→ **What needs to be done**
Leave out any picture and return the remaining listing below exactly as given.

◆ ◆ ◆ ◆ ◆ ◆ ◆

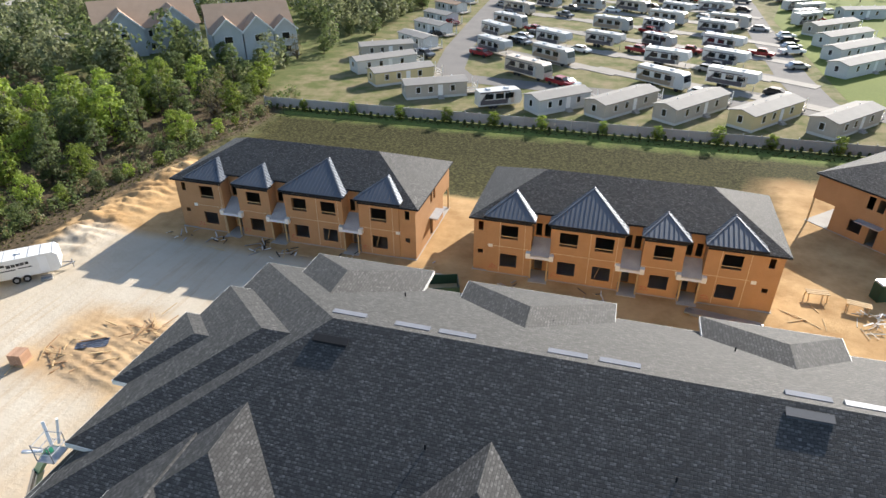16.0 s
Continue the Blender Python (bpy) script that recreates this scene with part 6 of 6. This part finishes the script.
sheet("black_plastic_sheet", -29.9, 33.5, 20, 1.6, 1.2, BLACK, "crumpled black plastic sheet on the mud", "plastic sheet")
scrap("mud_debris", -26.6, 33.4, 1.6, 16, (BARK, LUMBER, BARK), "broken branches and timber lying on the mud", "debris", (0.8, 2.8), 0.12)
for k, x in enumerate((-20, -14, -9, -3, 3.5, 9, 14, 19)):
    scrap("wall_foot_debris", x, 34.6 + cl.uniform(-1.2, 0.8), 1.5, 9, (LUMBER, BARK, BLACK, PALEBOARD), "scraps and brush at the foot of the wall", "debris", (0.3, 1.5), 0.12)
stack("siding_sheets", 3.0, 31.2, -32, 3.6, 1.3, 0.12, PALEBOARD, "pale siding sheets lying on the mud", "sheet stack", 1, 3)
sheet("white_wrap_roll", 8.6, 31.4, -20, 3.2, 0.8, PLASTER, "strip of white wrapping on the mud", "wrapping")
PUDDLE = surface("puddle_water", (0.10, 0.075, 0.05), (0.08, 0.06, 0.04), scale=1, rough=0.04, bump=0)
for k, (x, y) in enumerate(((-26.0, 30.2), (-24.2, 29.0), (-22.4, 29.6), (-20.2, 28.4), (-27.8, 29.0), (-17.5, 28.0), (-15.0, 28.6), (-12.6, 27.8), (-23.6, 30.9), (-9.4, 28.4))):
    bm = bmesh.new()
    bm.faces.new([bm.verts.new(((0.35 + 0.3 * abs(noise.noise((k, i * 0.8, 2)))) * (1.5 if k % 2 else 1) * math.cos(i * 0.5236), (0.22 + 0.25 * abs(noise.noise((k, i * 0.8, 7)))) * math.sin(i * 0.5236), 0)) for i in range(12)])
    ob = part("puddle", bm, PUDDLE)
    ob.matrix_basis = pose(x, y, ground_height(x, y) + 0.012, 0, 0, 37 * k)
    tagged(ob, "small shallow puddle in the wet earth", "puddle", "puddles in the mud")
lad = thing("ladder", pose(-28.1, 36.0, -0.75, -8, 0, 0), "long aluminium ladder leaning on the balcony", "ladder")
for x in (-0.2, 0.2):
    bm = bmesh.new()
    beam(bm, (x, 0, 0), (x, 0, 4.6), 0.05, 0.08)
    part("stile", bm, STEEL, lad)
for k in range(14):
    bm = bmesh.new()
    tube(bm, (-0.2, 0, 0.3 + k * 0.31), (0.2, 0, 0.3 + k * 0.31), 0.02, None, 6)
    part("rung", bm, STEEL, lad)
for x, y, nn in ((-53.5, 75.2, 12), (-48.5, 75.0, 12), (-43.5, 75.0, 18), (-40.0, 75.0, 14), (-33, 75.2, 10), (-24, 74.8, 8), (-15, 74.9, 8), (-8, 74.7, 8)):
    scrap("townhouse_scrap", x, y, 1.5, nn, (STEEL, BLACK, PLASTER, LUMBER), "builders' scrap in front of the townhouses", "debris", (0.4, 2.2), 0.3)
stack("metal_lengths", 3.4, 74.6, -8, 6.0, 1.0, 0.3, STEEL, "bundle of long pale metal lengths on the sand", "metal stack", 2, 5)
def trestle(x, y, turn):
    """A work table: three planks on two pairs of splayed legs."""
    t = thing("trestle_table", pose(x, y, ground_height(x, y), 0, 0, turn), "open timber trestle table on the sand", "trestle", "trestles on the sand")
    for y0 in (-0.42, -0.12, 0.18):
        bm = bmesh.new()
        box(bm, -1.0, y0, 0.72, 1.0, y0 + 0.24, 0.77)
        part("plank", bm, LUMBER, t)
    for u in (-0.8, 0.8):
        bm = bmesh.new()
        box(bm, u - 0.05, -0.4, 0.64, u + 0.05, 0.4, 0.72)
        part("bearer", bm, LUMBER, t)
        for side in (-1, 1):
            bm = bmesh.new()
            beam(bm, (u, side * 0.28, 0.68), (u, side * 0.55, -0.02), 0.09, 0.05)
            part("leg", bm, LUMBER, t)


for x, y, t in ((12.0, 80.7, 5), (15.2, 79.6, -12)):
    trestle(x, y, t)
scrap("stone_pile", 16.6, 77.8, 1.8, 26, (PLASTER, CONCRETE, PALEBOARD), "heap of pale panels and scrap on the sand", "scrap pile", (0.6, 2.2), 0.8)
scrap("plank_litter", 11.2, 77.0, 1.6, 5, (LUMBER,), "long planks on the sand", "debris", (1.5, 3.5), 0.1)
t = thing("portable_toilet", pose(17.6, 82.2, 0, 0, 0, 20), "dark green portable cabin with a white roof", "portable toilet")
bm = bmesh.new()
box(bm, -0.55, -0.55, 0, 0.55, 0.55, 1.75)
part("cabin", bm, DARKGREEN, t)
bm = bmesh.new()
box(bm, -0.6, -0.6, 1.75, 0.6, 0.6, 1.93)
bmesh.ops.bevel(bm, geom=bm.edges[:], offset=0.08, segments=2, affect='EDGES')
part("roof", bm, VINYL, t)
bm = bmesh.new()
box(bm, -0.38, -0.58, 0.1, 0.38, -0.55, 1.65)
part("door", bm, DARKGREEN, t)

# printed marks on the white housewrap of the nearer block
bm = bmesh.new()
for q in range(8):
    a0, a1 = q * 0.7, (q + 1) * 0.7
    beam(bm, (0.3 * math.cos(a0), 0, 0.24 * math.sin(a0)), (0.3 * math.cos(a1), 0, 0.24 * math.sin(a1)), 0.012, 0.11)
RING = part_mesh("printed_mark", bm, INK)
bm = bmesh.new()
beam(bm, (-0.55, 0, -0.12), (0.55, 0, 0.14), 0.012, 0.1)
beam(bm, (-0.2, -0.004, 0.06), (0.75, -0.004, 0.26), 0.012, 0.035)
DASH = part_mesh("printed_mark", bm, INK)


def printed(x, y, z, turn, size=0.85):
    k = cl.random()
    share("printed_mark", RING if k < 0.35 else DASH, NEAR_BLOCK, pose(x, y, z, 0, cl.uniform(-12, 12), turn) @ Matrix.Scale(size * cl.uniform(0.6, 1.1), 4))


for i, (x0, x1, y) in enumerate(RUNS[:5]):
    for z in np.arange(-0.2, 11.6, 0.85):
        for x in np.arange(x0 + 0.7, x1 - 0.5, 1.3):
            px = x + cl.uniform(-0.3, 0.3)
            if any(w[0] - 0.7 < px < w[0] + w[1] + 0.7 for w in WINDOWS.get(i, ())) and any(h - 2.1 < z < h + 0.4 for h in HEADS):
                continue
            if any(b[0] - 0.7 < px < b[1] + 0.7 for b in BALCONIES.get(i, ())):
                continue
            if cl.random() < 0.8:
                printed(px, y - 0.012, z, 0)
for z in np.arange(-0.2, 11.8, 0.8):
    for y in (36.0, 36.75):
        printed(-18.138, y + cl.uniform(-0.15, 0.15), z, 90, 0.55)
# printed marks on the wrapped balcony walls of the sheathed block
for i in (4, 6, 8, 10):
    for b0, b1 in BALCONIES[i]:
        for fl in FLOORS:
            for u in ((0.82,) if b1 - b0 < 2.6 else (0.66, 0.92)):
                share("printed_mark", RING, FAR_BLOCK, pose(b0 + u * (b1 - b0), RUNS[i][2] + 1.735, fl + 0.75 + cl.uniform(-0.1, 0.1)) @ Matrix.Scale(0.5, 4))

◆ ◆ ◆ ◆ ◆ ◆ ◆

→ **Complete response**
16.0 s
Continue the Blender Python (bpy) script that recreates this scene with part 6 of 6. This part finishes the script.
sheet("black_plastic_sheet", -29.9, 33.5, 20, 1.6, 1.2, BLACK, "crumpled black plastic sheet on the mud", "plastic sheet")
scrap("mud_debris", -26.6, 33.4, 1.6, 16, (BARK, LUMBER, BARK), "broken branches and timber lying on the mud", "debris", (0.8, 2.8), 0.12)
for k, x in enumerate((-20, -14, -9, -3, 3.5, 9, 14, 19)):
    scrap("wall_foot_debris", x, 34.6 + cl.uniform(-1.2, 0.8), 1.5, 9, (LUMBER, BARK, BLACK, PALEBOARD), "scraps and brush at the foot of the wall", "debris", (0.3, 1.5), 0.12)
stack("siding_sheets", 3.0, 31.2, -32, 3.6, 1.3, 0.12, PALEBOARD, "pale siding sheets lying on the mud", "sheet stack", 1, 3)
sheet("white_wrap_roll", 8.6, 31.4, -20, 3.2, 0.8, PLASTER, "strip of white wrapping on the mud", "wrapping")
PUDDLE = surface("puddle_water", (0.10, 0.075, 0.05), (0.08, 0.06, 0.04), scale=1, rough=0.04, bump=0)
for k, (x, y) in enumerate(((-26.0, 30.2), (-24.2, 29.0), (-22.4, 29.6), (-20.2, 28.4), (-27.8, 29.0), (-17.5, 28.0), (-15.0, 28.6), (-12.6, 27.8), (-23.6, 30.9), (-9.4, 28.4))):
    bm = bmesh.new()
    bm.faces.new([bm.verts.new(((0.35 + 0.3 * abs(noise.noise((k, i * 0.8, 2)))) * (1.5 if k % 2 else 1) * math.cos(i * 0.5236), (0.22 + 0.25 * abs(noise.noise((k, i * 0.8, 7)))) * math.sin(i * 0.5236), 0)) for i in range(12)])
    ob = part("puddle", bm, PUDDLE)
    ob.matrix_basis = pose(x, y, ground_height(x, y) + 0.012, 0, 0, 37 * k)
    tagged(ob, "small shallow puddle in the wet earth", "puddle", "puddles in the mud")
lad = thing("ladder", pose(-28.1, 36.0, -0.75, -8, 0, 0), "long aluminium ladder leaning on the balcony", "ladder")
for x in (-0.2, 0.2):
    bm = bmesh.new()
    beam(bm, (x, 0, 0), (x, 0, 4.6), 0.05, 0.08)
    part("stile", bm, STEEL, lad)
for k in range(14):
    bm = bmesh.new()
    tube(bm, (-0.2, 0, 0.3 + k * 0.31), (0.2, 0, 0.3 + k * 0.31), 0.02, None, 6)
    part("rung", bm, STEEL, lad)
for x, y, nn in ((-53.5, 75.2, 12), (-48.5, 75.0, 12), (-43.5, 75.0, 18), (-40.0, 75.0, 14), (-33, 75.2, 10), (-24, 74.8, 8), (-15, 74.9, 8), (-8, 74.7, 8)):
    scrap("townhouse_scrap", x, y, 1.5, nn, (STEEL, BLACK, PLASTER, LUMBER), "builders' scrap in front of the townhouses", "debris", (0.4, 2.2), 0.3)
stack("metal_lengths", 3.4, 74.6, -8, 6.0, 1.0, 0.3, STEEL, "bundle of long pale metal lengths on the sand", "metal stack", 2, 5)
def trestle(x, y, turn):
    """A work table: three planks on two pairs of splayed legs."""
    t = thing("trestle_table", pose(x, y, ground_height(x, y), 0, 0, turn), "open timber trestle table on the sand", "trestle", "trestles on the sand")
    for y0 in (-0.42, -0.12, 0.18):
        bm = bmesh.new()
        box(bm, -1.0, y0, 0.72, 1.0, y0 + 0.24, 0.77)
        part("plank", bm, LUMBER, t)
    for u in (-0.8, 0.8):
        bm = bmesh.new()
        box(bm, u - 0.05, -0.4, 0.64, u + 0.05, 0.4, 0.72)
        part("bearer", bm, LUMBER, t)
        for side in (-1, 1):
            bm = bmesh.new()
            beam(bm, (u, side * 0.28, 0.68), (u, side * 0.55, -0.02), 0.09, 0.05)
            part("leg", bm, LUMBER, t)


for x, y, t in ((12.0, 80.7, 5), (15.2, 79.6, -12)):
    trestle(x, y, t)
scrap("stone_pile", 16.6, 77.8, 1.8, 26, (PLASTER, CONCRETE, PALEBOARD), "heap of pale panels and scrap on the sand", "scrap pile", (0.6, 2.2), 0.8)
scrap("plank_litter", 11.2, 77.0, 1.6, 5, (LUMBER,), "long planks on the sand", "debris", (1.5, 3.5), 0.1)
t = thing("portable_toilet", pose(17.6, 82.2, 0, 0, 0, 20), "dark green portable cabin with a white roof", "portable toilet")
bm = bmesh.new()
box(bm, -0.55, -0.55, 0, 0.55, 0.55, 1.75)
part("cabin", bm, DARKGREEN, t)
bm = bmesh.new()
box(bm, -0.6, -0.6, 1.75, 0.6, 0.6, 1.93)
bmesh.ops.bevel(bm, geom=bm.edges[:], offset=0.08, segments=2, affect='EDGES')
part("roof", bm, VINYL, t)
bm = bmesh.new()
box(bm, -0.38, -0.58, 0.1, 0.38, -0.55, 1.65)
part("door", bm, DARKGREEN, t)

# printed marks on the white housewrap of the nearer block
bm = bmesh.new()
for q in range(8):
    a0, a1 = q * 0.7, (q + 1) * 0.7
    beam(bm, (0.3 * math.cos(a0), 0, 0.24 * math.sin(a0)), (0.3 * math.cos(a1), 0, 0.24 * math.sin(a1)), 0.012, 0.11)
RING = part_mesh("printed_mark", bm, INK)
bm = bmesh.new()
beam(bm, (-0.55, 0, -0.12), (0.55, 0, 0.14), 0.012, 0.1)
beam(bm, (-0.2, -0.004, 0.06), (0.75, -0.004, 0.26), 0.012, 0.035)
DASH = part_mesh("printed_mark", bm, INK)


def printed(x, y, z, turn, size=0.85):
    k = cl.random()
    share("printed_mark", RING if k < 0.35 else DASH, NEAR_BLOCK, pose(x, y, z, 0, cl.uniform(-12, 12), turn) @ Matrix.Scale(size * cl.uniform(0.6, 1.1), 4))


for i, (x0, x1, y) in enumerate(RUNS[:5]):
    for z in np.arange(-0.2, 11.6, 0.85):
        for x in np.arange(x0 + 0.7, x1 - 0.5, 1.3):
            px = x + cl.uniform(-0.3, 0.3)
            if any(w[0] - 0.7 < px < w[0] + w[1] + 0.7 for w in WINDOWS.get(i, ())) and any(h - 2.1 < z < h + 0.4 for h in HEADS):
                continue
            if any(b[0] - 0.7 < px < b[1] + 0.7 for b in BALCONIES.get(i, ())):
                continue
            if cl.random() < 0.8:
                printed(px, y - 0.012, z, 0)
for z in np.arange(-0.2, 11.8, 0.8):
    for y in (36.0, 36.75):
        printed(-18.138, y + cl.uniform(-0.15, 0.15), z, 90, 0.55)
# printed marks on the wrapped balcony walls of the sheathed block
for i in (4, 6, 8, 10):
    for b0, b1 in BALCONIES[i]:
        for fl in FLOORS:
            for u in ((0.82,) if b1 - b0 < 2.6 else (0.66, 0.92)):
                share("printed_mark", RING, FAR_BLOCK, pose(b0 + u * (b1 - b0), RUNS[i][2] + 1.735, fl + 0.75 + cl.uniform(-0.1, 0.1)) @ Matrix.Scale(0.5, 4))